- _Task instructions_: Would you transcribe the whole listing exactly, minus its pictures?

- _Source material_:
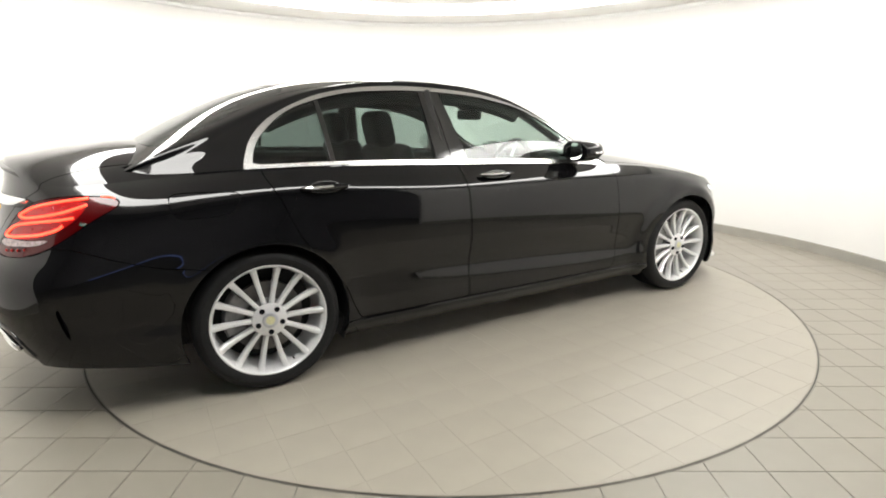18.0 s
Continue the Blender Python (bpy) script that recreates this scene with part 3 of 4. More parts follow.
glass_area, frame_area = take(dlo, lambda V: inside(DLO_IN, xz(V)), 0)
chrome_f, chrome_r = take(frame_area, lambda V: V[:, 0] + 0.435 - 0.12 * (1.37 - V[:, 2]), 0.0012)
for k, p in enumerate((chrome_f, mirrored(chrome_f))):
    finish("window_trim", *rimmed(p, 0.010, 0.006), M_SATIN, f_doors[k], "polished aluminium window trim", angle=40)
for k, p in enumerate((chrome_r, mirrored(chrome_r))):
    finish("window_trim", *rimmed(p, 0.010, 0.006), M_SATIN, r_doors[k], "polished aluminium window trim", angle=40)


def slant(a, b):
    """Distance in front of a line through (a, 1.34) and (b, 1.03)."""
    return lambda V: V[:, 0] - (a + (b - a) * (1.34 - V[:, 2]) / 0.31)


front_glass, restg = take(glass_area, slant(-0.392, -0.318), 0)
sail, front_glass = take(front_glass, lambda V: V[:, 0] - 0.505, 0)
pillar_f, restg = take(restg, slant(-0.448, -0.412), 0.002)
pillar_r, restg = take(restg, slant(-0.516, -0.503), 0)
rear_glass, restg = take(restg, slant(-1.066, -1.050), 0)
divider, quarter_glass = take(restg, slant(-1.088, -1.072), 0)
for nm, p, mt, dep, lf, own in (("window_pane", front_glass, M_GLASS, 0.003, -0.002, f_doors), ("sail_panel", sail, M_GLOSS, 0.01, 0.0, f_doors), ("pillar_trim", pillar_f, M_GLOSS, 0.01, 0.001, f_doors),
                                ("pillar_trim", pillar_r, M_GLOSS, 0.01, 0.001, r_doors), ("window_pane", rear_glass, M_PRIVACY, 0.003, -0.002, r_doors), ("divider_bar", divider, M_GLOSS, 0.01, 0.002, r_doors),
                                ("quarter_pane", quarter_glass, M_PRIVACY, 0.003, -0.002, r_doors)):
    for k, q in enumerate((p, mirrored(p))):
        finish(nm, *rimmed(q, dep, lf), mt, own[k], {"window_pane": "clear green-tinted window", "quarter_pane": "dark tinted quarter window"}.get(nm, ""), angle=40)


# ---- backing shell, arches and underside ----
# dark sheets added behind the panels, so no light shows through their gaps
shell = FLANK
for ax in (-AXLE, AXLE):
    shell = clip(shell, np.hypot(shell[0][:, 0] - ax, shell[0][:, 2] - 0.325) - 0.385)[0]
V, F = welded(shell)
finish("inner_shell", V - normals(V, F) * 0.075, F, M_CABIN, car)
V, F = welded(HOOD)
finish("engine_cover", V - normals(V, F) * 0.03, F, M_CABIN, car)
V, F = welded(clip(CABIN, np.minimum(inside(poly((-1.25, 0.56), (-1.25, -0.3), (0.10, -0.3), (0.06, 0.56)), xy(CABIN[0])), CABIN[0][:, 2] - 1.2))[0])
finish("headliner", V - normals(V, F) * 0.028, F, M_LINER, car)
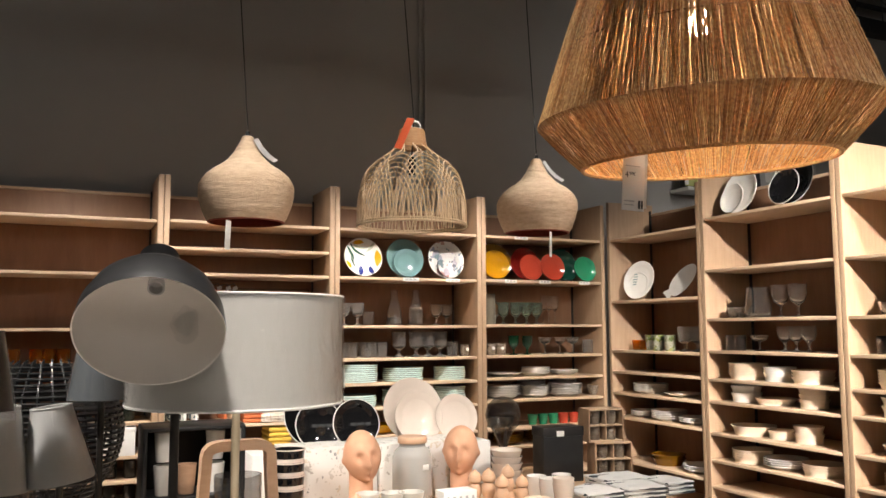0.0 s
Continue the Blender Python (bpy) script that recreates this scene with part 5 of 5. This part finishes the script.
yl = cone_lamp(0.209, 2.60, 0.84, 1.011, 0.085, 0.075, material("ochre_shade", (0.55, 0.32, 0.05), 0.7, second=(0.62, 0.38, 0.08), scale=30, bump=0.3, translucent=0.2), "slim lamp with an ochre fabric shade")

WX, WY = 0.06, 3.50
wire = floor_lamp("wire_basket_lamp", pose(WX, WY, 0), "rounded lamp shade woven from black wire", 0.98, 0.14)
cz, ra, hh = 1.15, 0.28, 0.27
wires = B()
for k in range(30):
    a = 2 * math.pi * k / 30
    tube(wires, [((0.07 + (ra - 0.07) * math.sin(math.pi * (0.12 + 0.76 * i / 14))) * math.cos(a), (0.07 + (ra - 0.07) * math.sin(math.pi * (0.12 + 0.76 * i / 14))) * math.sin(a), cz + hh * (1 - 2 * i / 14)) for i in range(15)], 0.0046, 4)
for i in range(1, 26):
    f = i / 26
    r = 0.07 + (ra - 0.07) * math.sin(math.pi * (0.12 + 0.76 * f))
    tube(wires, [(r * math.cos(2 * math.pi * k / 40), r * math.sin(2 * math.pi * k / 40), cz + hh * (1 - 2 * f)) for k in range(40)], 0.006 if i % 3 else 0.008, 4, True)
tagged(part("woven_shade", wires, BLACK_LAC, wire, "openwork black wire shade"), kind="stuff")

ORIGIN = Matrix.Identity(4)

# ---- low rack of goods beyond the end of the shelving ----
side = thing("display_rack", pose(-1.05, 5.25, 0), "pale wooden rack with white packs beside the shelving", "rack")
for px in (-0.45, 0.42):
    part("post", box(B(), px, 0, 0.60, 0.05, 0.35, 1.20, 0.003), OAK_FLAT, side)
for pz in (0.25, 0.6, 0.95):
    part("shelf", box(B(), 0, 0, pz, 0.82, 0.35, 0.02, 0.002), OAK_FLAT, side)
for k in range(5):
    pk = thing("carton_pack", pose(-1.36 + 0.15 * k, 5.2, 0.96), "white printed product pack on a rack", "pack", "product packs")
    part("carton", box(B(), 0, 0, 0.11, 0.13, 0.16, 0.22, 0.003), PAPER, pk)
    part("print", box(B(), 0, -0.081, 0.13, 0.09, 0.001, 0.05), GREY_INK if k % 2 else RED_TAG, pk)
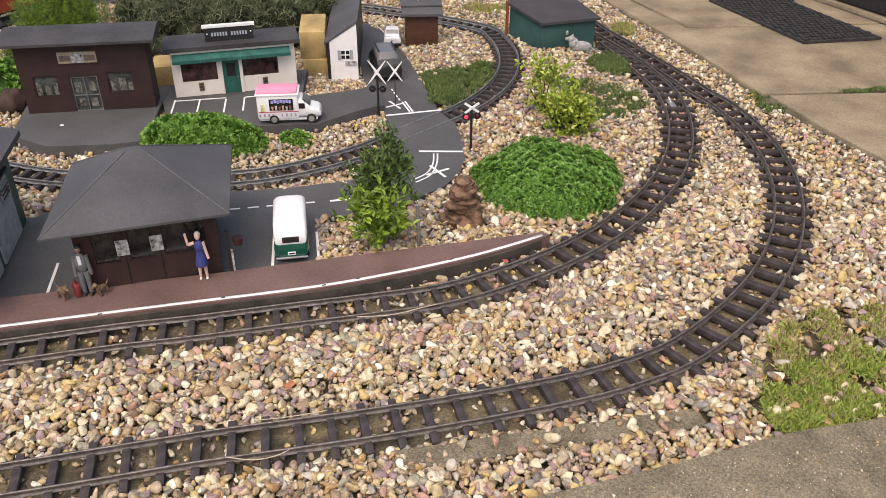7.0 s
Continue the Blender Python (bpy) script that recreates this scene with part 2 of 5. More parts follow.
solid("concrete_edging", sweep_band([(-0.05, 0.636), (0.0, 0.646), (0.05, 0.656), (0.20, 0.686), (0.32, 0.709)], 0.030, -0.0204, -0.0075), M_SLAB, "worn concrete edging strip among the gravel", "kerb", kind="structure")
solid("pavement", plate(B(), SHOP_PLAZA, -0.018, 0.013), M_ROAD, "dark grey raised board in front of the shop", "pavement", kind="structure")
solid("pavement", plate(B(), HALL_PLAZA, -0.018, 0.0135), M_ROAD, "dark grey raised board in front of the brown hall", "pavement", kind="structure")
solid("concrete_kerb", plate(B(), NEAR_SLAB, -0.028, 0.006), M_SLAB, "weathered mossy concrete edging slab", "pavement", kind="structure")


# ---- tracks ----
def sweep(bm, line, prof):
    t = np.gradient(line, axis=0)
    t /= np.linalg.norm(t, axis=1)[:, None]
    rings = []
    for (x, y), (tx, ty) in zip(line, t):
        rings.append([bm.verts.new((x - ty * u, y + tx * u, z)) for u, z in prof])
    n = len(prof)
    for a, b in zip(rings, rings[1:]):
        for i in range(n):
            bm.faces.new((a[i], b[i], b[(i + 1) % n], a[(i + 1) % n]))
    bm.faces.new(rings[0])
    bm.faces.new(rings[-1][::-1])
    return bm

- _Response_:
18.0 s
Continue the Blender Python (bpy) script that recreates this scene with part 3 of 4. More parts follow.
glass_area, frame_area = take(dlo, lambda V: inside(DLO_IN, xz(V)), 0)
chrome_f, chrome_r = take(frame_area, lambda V: V[:, 0] + 0.435 - 0.12 * (1.37 - V[:, 2]), 0.0012)
for k, p in enumerate((chrome_f, mirrored(chrome_f))):
    finish("window_trim", *rimmed(p, 0.010, 0.006), M_SATIN, f_doors[k], "polished aluminium window trim", angle=40)
for k, p in enumerate((chrome_r, mirrored(chrome_r))):
    finish("window_trim", *rimmed(p, 0.010, 0.006), M_SATIN, r_doors[k], "polished aluminium window trim", angle=40)


def slant(a, b):
    """Distance in front of a line through (a, 1.34) and (b, 1.03)."""
    return lambda V: V[:, 0] - (a + (b - a) * (1.34 - V[:, 2]) / 0.31)


front_glass, restg = take(glass_area, slant(-0.392, -0.318), 0)
sail, front_glass = take(front_glass, lambda V: V[:, 0] - 0.505, 0)
pillar_f, restg = take(restg, slant(-0.448, -0.412), 0.002)
pillar_r, restg = take(restg, slant(-0.516, -0.503), 0)
rear_glass, restg = take(restg, slant(-1.066, -1.050), 0)
divider, quarter_glass = take(restg, slant(-1.088, -1.072), 0)
for nm, p, mt, dep, lf, own in (("window_pane", front_glass, M_GLASS, 0.003, -0.002, f_doors), ("sail_panel", sail, M_GLOSS, 0.01, 0.0, f_doors), ("pillar_trim", pillar_f, M_GLOSS, 0.01, 0.001, f_doors),
                                ("pillar_trim", pillar_r, M_GLOSS, 0.01, 0.001, r_doors), ("window_pane", rear_glass, M_PRIVACY, 0.003, -0.002, r_doors), ("divider_bar", divider, M_GLOSS, 0.01, 0.002, r_doors),
                                ("quarter_pane", quarter_glass, M_PRIVACY, 0.003, -0.002, r_doors)):
    for k, q in enumerate((p, mirrored(p))):
        finish(nm, *rimmed(q, dep, lf), mt, own[k], {"window_pane": "clear green-tinted window", "quarter_pane": "dark tinted quarter window"}.get(nm, ""), angle=40)


# ---- backing shell, arches and underside ----
# dark sheets added behind the panels, so no light shows through their gaps
shell = FLANK
for ax in (-AXLE, AXLE):
    shell = clip(shell, np.hypot(shell[0][:, 0] - ax, shell[0][:, 2] - 0.325) - 0.385)[0]
V, F = welded(shell)
finish("inner_shell", V - normals(V, F) * 0.075, F, M_CABIN, car)
V, F = welded(HOOD)
finish("engine_cover", V - normals(V, F) * 0.03, F, M_CABIN, car)
V, F = welded(clip(CABIN, np.minimum(inside(poly((-1.25, 0.56), (-1.25, -0.3), (0.10, -0.3), (0.06, 0.56)), xy(CABIN[0])), CABIN[0][:, 2] - 1.2))[0])
finish("headliner", V - normals(V, F) * 0.028, F, M_LINER, car)
0.0 s
Continue the Blender Python (bpy) script that recreates this scene with part 5 of 5. This part finishes the script.
yl = cone_lamp(0.209, 2.60, 0.84, 1.011, 0.085, 0.075, material("ochre_shade", (0.55, 0.32, 0.05), 0.7, second=(0.62, 0.38, 0.08), scale=30, bump=0.3, translucent=0.2), "slim lamp with an ochre fabric shade")

WX, WY = 0.06, 3.50
wire = floor_lamp("wire_basket_lamp", pose(WX, WY, 0), "rounded lamp shade woven from black wire", 0.98, 0.14)
cz, ra, hh = 1.15, 0.28, 0.27
wires = B()
for k in range(30):
    a = 2 * math.pi * k / 30
    tube(wires, [((0.07 + (ra - 0.07) * math.sin(math.pi * (0.12 + 0.76 * i / 14))) * math.cos(a), (0.07 + (ra - 0.07) * math.sin(math.pi * (0.12 + 0.76 * i / 14))) * math.sin(a), cz + hh * (1 - 2 * i / 14)) for i in range(15)], 0.0046, 4)
for i in range(1, 26):
    f = i / 26
    r = 0.07 + (ra - 0.07) * math.sin(math.pi * (0.12 + 0.76 * f))
    tube(wires, [(r * math.cos(2 * math.pi * k / 40), r * math.sin(2 * math.pi * k / 40), cz + hh * (1 - 2 * f)) for k in range(40)], 0.006 if i % 3 else 0.008, 4, True)
tagged(part("woven_shade", wires, BLACK_LAC, wire, "openwork black wire shade"), kind="stuff")

ORIGIN = Matrix.Identity(4)

# ---- low rack of goods beyond the end of the shelving ----
side = thing("display_rack", pose(-1.05, 5.25, 0), "pale wooden rack with white packs beside the shelving", "rack")
for px in (-0.45, 0.42):
    part("post", box(B(), px, 0, 0.60, 0.05, 0.35, 1.20, 0.003), OAK_FLAT, side)
for pz in (0.25, 0.6, 0.95):
    part("shelf", box(B(), 0, 0, pz, 0.82, 0.35, 0.02, 0.002), OAK_FLAT, side)
for k in range(5):
    pk = thing("carton_pack", pose(-1.36 + 0.15 * k, 5.2, 0.96), "white printed product pack on a rack", "pack", "product packs")
    part("carton", box(B(), 0, 0, 0.11, 0.13, 0.16, 0.22, 0.003), PAPER, pk)
    part("print", box(B(), 0, -0.081, 0.13, 0.09, 0.001, 0.05), GREY_INK if k % 2 else RED_TAG, pk)
7.0 s
Continue the Blender Python (bpy) script that recreates this scene with part 2 of 5. More parts follow.
solid("concrete_edging", sweep_band([(-0.05, 0.636), (0.0, 0.646), (0.05, 0.656), (0.20, 0.686), (0.32, 0.709)], 0.030, -0.0204, -0.0075), M_SLAB, "worn concrete edging strip among the gravel", "kerb", kind="structure")
solid("pavement", plate(B(), SHOP_PLAZA, -0.018, 0.013), M_ROAD, "dark grey raised board in front of the shop", "pavement", kind="structure")
solid("pavement", plate(B(), HALL_PLAZA, -0.018, 0.0135), M_ROAD, "dark grey raised board in front of the brown hall", "pavement", kind="structure")
solid("concrete_kerb", plate(B(), NEAR_SLAB, -0.028, 0.006), M_SLAB, "weathered mossy concrete edging slab", "pavement", kind="structure")


# ---- tracks ----
def sweep(bm, line, prof):
    t = np.gradient(line, axis=0)
    t /= np.linalg.norm(t, axis=1)[:, None]
    rings = []
    for (x, y), (tx, ty) in zip(line, t):
        rings.append([bm.verts.new((x - ty * u, y + tx * u, z)) for u, z in prof])
    n = len(prof)
    for a, b in zip(rings, rings[1:]):
        for i in range(n):
            bm.faces.new((a[i], b[i], b[(i + 1) % n], a[(i + 1) % n]))
    bm.faces.new(rings[0])
    bm.faces.new(rings[-1][::-1])
    return bm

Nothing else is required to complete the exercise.